I don't believe this helps get us closer to the answer though.

 

[thelema418]

The benefit is that the method relies mainly on distance measured in the plane, and not many other geometric propositions.

There is a lot of sophistication in calculations that involve geometric propositions. You found A and B are on the circle. What would you do if they weren't? How do you know that they are the diameter of the circle? The use of the inscribed angle property is contingent upon this finding this information. You report a max area and minimum areas and then essentially use a squeezing principle. That is based on a lot of other assumptions. Yes, it is a method that works -- and it involves a lot of big concepts.

My distance method works whether or not A and B creates a diameter, a chord, a tangent, or no intersection with the function for a circle. You can also change the function to a hyperbola, parabola, periodic wave, etc.

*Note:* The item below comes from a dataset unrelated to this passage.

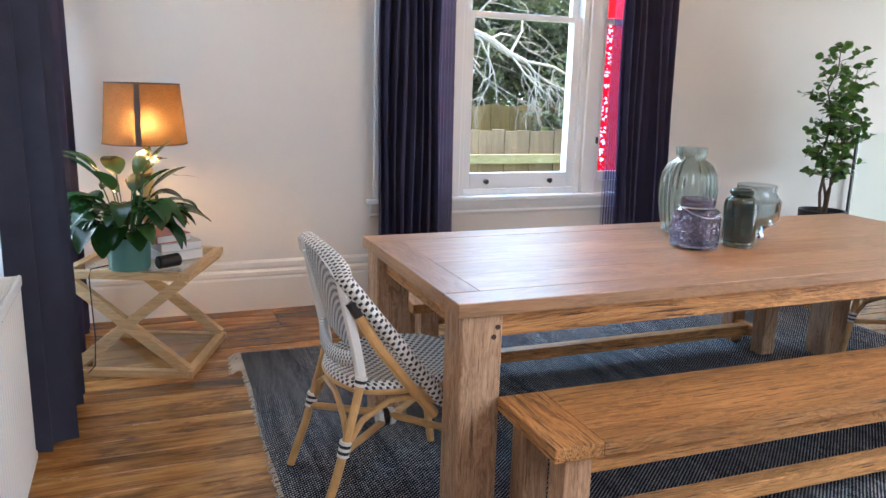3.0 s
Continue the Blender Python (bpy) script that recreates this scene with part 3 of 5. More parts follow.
# ---- curtains ----
def curtain(m, w, z0, z1, folds, deep, label, gather=0.12, lining=False, seed=0, stuff=None, lean=0.0):
    """A pleated curtain hanging from z1 to z0 along local x, its folds deeper low down."""
    stuff = stuff or velvet
    ob = thing("curtain", m, label, "curtain", "window curtains")
    rnd = random.Random(seed)
    ph = [rnd.uniform(-0.7, 0.7) for _ in range(folds + 2)]

    def fn(u, v):
        k = u * folds
        spread = 1 - gather * v
        bend = 0.5 * ph[int(k)] * (1 - (k % 1)) + 0.5 * ph[int(k) + 1] * (k % 1)
        amp = deep * (0.55 + 0.45 * (1 - v))
        y = amp * math.sin(2 * math.pi * k + bend * (1 - v)) + 0.25 * amp * math.sin(2 * math.pi * k * 2.3 + 3 * bend)
        return ((u - 0.5) * w * spread + lean * v + 0.008 * math.sin(9 * v + k), y, z0 + (z1 - z0) * v)
    bm = bmesh.new()
    sheet(bm, fn, folds * 12, 22, (w, z1 - z0), 0.004)
    part("drape", bm, stuff, ob, smooth=True)
    if lining:
        wide = 0.14 if lining < 0 else 0.145
        bm = bmesh.new()
        sheet(bm, lambda u, v: (lining * (0.5 * w * (1 - gather * v) - 0.02 + wide * u * (1 - (0.45 if lining < 0 else 0.25) * v)) + lean * v, (0.010 + 0.008 * (1 - v)) * math.sin(u * 38 + 1.5 * math.sin(5 * v)) + 0.012, z0 + 0.01 + (z1 - z0 - 0.03) * v), 44, 14, (wide, 2), 0.0)
        part("sheer_edge" if lining < 0 else "lining_edge", bm, sheer if lining < 0 else purple_velvet, ob, "thin see-through purple edge" if lining < 0 else "lighter purple edge", True)
    bm = bmesh.new()
    box(bm, (-0.5 * w * (1 - gather) + lean, -deep * 0.6, z1 - 0.005), (0.5 * w * (1 - gather) + lean, deep * 0.6, z1 + 0.012), 0.004)
    part("heading", bm, stuff, ob)
    return ob


curtain(pose(2.032, 5.93, 0), 0.375, 0.02, 2.98, 7, 0.05, "dark navy velvet curtain drawn beside the sash window", 0.02, 1, seed=1)
curtain(pose(3.778, 5.93, 0), 0.40, 0.02, 2.98, 8, 0.045, "dark navy velvet curtain with a sheer edge over red glass", 0.02, -1, seed=2, lean=-0.085)
curtain(pose(0.13, 4.67, 0, 0, 0, 90), 0.56, 0.03, 2.95, 5, 0.085, "slate blue velvet curtain hanging beside the radiator", 0.05, seed=3, stuff=slate_velvet)
curtain(pose(0.15, 5.66, 0, 0, 0, 90), 0.5, 0.02, 2.95, 5, 0.045, "dark navy velvet curtain in the room corner", 0.05, seed=4)
rail = thing("curtain_rail", pose(0, 0, 0), "slim white curtain rail above the window", "curtain rail")
boxpart("track", (1.82, 5.92, 2.998), (4.0, 5.965, 3.02), white_paint, rail)
for x in (1.95, 2.9, 3.9):
    boxpart("bracket", (x, 5.965, 3.0), (x + 0.03, 6.058, 3.018), white_paint, rail)
rail2 = thing("curtain_rail", pose(0, 0, 0), "slim white curtain rail on the side wall", "curtain rail")
boxpart("track", (0.12, 4.32, 2.966), (0.17, 5.98, 2.988), white_paint, rail2)
for y in (4.4, 5.9):
    boxpart("bracket", (0.0, y, 2.968), (0.12, y + 0.03, 2.986), white_paint, rail2)

# ---- rug ----
n = Nodes("rug_weave")
tc = n.add("ShaderNodeTexCoord")
sep = n.add("ShaderNodeSeparateXYZ")
n.link(tc.outputs["UV"], sep.inputs[0])
row = n.math("SINE", n.math("MULTIPLY", sep.outputs[0], 2 * math.pi * 58))
col = n.math("SINE", n.math("MULTIPLY", sep.outputs[1], 2 * math.pi * 66))
mp = n.add("ShaderNodeMapping")
mp.inputs["Scale"].default_value = (64, 26, 1)
n.link(tc.outputs["UV"], mp.inputs["Vector"])
fleck = n.noise(mp.outputs[0], 1.0, 3, 0.7)
mp2 = n.add("ShaderNodeMapping")
mp2.inputs["Scale"].default_value = (18, 1.0, 1)
n.link(tc.outputs["UV"], mp2.inputs["Vector"])
band = n.noise(mp2.outputs[0], 1.0, 3)
knot = n.math("MULTIPLY", row, col)
f = n.math("ADD", n.math("MULTIPLY", knot, 0.36), n.math("ADD", n.math("MULTIPLY", fleck, 0.50), n.math("MULTIPLY", band, 0.36)))
n.colour(n.ramp(f, [(0.36, (0.010, 0.012, 0.018)), (0.53, (0.025, 0.031, 0.044)), (0.62, (0.20, 0.20, 0.205)), (0.74, (0.68, 0.66, 0.62))]))
n.set(Roughness=0.95, Specular_IOR_Level=0.1)
n.bump(knot, 0.7, 0.003)
rug_mat = n.m
fringe_mat = cloth("rug_fringe", (0.55, 0.50, 0.42), 0.95, weave=300)
rugm = pose(0.86, 2.75, 0, 0, 0, -1.4)
RW, RL = 3.60, 2.53
rug = thing("rug", rugm, "flat-woven navy and cream flecked rug with fringed edges", "rug")
bm = bmesh.new()
sheet(bm, lambda u, v: (u * RW + 0.012 * math.sin(v * 17) * (0.5 - u), v * RL + 0.01 * math.sin(u * 23) * (0.5 - v), 0.011 + 0.002 * noise.noise((u * 9, v * 7, 0))), 60, 44, (RW, RL), 0.0095)
part("weave", bm, rug_mat, rug)
rnd = random.Random(5)
bm = bmesh.new()
for x0, s in ((0, -1), (RW, 1)):
    for k in range(230):
        y = RL * (k + rnd.random()) / 230
        l = rnd.uniform(0.008, 0.022)
        tube(bm, [(x0 + 0.012 * math.sin(y / RL * 17) * (0.5 if s < 0 else -0.5), y, 0.008), (x0 + s * l * 0.6, y + rnd.uniform(-0.006, 0.006), 0.006), (x0 + s * l, y + rnd.uniform(-0.012, 0.012), 0.003)], 0.0022, 4)
for y0, s in ((0, -1), (RL, 1)):
    for k in range(300):
        x = RW * (k + rnd.random()) / 300
        tube(bm, [(x, y0, 0.008), (x + rnd.uniform(-0.006, 0.006), y0 + s * rnd.uniform(0.006, 0.014), 0.004)], 0.0025, 4)
tagged(part("fringe", bm, fringe_mat, rug), kind="stuff")
bm = bmesh.new()
for k in range(26):
    y = RL - rnd.uniform(0.0, 0.22)
    tube(bm, [(0.0, y, 0.01), (-0.03, y - 0.02 + rnd.uniform(-0.02, 0.01), 0.012), (-0.05 - rnd.random() * 0.03, y - 0.05 + rnd.uniform(-0.02, 0.03), 0.004)], 0.004, 5)
tagged(part("corner_tassels", bm, fringe_mat, rug, "loose cream corner tassels"), kind="stuff")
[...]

Unfortunately, I can't upload a Geogebra file here -- just pictures. If you drag the point C across either parallel line, the triangle keeps an area of 1. You can just count the intersection points of the two parallels with the circle. Or you can manually calculate them if you wish.

You can do this on grid paper easily with a straightedge and compass without reasoning about minima and maxima and the continuity of the function, etc.

 

[americast]

What was your argument to conclude that it was b) and not c) or d)?

The radius is 2sqrt(2). The height required for the triangle to be of area 1 unit is 1/sqrt(2). The max height Is 2sqrt(2) (radius).1/sqrt(2) being smaller can be on either side. Since the base it the diameter, it is a right triangle. For both sides it would be 2*2=4.

Thanx...